Although council members wanted to eliminate health coverage for retired elected officials altogether, they were hamstrung by restrictions imposed by CalPERS and the Public Employees' Medical And Hospital Care Act, according to Scott Johnson, assistant city manager. However, Johnson acknowledged it's unlikely any elected official will serve 30 consecutive years.

"This perk is over -- we have ended this perk," Helix declared. "We did everything that was legally possible for us to do."

Since 1998, Concord has contracted with CalPERS to provide employee health coverage. Since CalPERS defines elected officials as employees and requires that the city provide medical benefits to retirees, Concord may limit -- but not eliminate -- coverage for retired elected officials, Johnson said.

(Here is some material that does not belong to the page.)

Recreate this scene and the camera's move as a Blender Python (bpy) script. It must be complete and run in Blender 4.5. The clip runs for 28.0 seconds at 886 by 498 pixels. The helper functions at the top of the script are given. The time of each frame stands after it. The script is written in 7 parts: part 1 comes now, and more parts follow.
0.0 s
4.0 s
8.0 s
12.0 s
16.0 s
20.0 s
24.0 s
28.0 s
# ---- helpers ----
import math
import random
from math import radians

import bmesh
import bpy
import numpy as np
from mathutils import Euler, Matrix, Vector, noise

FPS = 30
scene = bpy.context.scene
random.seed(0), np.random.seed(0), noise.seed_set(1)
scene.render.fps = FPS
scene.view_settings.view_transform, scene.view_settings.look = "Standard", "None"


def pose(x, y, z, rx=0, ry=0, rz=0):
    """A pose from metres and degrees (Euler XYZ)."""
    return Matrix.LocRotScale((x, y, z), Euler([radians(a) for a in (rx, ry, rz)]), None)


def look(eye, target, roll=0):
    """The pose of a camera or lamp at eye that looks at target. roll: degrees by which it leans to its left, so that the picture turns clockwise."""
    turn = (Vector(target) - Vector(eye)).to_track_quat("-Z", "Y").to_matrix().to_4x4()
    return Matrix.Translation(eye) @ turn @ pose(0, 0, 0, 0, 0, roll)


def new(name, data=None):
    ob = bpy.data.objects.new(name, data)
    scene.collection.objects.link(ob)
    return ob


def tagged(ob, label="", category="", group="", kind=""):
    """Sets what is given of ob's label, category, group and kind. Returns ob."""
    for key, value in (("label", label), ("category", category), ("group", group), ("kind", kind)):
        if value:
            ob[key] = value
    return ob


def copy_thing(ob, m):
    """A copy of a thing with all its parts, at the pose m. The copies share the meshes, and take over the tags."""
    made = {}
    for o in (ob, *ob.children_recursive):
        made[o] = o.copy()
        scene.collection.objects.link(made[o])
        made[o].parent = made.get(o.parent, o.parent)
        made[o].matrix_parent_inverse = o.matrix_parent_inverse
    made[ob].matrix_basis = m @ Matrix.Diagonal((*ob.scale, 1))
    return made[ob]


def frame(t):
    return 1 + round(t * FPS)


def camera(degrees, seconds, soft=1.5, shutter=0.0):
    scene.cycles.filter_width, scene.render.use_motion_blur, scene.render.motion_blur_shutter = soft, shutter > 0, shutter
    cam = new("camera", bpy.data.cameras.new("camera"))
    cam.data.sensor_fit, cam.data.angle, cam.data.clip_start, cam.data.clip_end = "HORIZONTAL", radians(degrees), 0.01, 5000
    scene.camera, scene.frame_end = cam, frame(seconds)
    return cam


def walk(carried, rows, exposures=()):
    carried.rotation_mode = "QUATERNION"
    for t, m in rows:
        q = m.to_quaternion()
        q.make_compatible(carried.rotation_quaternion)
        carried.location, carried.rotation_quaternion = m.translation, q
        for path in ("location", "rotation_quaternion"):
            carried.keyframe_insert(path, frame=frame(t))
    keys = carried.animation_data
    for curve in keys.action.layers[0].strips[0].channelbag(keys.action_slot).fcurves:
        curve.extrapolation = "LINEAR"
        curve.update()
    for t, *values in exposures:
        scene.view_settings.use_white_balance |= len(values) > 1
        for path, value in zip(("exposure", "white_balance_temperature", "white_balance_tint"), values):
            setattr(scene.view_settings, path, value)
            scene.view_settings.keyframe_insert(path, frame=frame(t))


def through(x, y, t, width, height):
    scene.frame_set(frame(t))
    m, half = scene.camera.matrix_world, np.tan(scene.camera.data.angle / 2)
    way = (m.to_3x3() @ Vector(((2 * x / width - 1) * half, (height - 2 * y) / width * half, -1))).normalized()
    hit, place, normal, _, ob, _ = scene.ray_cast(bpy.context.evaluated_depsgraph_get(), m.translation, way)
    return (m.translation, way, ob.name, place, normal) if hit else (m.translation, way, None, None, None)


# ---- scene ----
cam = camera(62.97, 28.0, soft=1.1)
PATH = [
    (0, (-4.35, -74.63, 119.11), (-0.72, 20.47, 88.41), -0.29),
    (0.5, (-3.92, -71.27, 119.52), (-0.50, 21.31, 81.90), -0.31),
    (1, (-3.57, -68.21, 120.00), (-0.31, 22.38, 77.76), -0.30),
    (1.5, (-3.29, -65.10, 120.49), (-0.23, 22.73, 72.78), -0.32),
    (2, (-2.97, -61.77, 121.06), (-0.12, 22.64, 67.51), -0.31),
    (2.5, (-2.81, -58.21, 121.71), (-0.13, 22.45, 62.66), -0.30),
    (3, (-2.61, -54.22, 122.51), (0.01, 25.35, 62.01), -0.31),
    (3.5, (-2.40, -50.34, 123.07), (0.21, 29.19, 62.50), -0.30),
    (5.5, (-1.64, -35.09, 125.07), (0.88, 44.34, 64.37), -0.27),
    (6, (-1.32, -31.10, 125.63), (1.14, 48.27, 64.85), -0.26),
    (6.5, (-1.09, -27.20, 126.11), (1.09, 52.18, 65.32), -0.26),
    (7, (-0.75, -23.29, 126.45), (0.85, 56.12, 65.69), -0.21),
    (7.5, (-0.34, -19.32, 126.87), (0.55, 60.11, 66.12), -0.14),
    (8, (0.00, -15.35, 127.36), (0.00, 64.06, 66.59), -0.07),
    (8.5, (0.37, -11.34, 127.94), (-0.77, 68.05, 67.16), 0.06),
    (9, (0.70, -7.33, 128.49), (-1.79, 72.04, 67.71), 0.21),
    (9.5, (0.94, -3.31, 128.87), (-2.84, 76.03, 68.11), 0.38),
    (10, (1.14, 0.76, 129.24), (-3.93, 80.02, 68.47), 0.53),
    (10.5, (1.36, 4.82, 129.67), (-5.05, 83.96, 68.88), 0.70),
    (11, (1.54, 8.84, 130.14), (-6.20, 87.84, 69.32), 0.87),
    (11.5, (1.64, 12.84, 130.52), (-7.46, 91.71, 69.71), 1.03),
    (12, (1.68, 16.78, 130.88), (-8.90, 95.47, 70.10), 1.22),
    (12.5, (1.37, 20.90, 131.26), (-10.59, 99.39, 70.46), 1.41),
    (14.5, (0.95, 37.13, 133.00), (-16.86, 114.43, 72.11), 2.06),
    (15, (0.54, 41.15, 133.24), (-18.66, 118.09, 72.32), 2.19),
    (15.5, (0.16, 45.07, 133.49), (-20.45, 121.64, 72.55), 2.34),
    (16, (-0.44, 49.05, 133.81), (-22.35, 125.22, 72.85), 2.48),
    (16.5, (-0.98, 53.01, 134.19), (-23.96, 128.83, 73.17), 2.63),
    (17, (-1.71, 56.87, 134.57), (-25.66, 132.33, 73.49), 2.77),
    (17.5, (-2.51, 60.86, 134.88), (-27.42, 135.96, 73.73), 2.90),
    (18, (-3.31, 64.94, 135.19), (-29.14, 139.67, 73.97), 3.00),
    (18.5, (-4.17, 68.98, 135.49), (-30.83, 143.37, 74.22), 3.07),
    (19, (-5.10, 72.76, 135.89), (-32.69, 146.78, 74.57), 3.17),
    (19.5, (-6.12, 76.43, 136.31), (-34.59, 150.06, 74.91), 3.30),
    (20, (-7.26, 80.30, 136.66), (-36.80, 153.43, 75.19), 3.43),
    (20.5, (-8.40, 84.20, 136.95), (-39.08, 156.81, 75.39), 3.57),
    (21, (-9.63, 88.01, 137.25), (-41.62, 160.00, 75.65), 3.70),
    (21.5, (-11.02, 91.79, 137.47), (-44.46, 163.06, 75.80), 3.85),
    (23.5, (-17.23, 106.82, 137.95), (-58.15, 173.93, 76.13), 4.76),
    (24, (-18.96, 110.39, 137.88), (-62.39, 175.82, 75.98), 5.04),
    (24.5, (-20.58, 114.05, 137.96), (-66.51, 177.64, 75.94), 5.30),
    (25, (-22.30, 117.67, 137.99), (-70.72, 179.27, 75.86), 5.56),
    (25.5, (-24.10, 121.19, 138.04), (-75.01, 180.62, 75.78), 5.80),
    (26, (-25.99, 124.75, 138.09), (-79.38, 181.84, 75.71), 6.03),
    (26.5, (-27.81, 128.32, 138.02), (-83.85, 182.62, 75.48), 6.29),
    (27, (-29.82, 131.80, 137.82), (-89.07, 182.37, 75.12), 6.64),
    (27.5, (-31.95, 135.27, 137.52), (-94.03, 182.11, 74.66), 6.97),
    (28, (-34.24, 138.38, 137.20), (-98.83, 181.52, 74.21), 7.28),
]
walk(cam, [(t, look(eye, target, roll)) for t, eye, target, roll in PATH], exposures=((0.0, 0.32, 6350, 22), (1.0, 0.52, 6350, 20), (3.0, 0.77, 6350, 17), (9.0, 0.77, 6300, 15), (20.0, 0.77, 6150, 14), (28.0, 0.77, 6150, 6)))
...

Once implemented, the new policy won't apply to the five current council members nor will any future elected official be subject to the restrictions if she has participated in CalPERS before.

"CalPERS was real clear to us that once in PERS, always in PERS," Johnson said.

Terry Kremin, a former city council candidate and vocal critic of the lifetime health coverage perk, urged council members to sign a contract promising to refuse the benefit at the end of their terms. Although such an agreement probably isn't legally enforceable, Councilman Edi Birsan promised to sign if Kremin drafts a contract.

Council members receive an annual stipend of $15,600, and the elected treasurer gets $7,200. Although elected officials' eligibility for retirement benefits has received less attention than the lifetime health coverage, eliminating pensions for future elected officials would save the city up to $8,200 annually at the current employer contribution rate.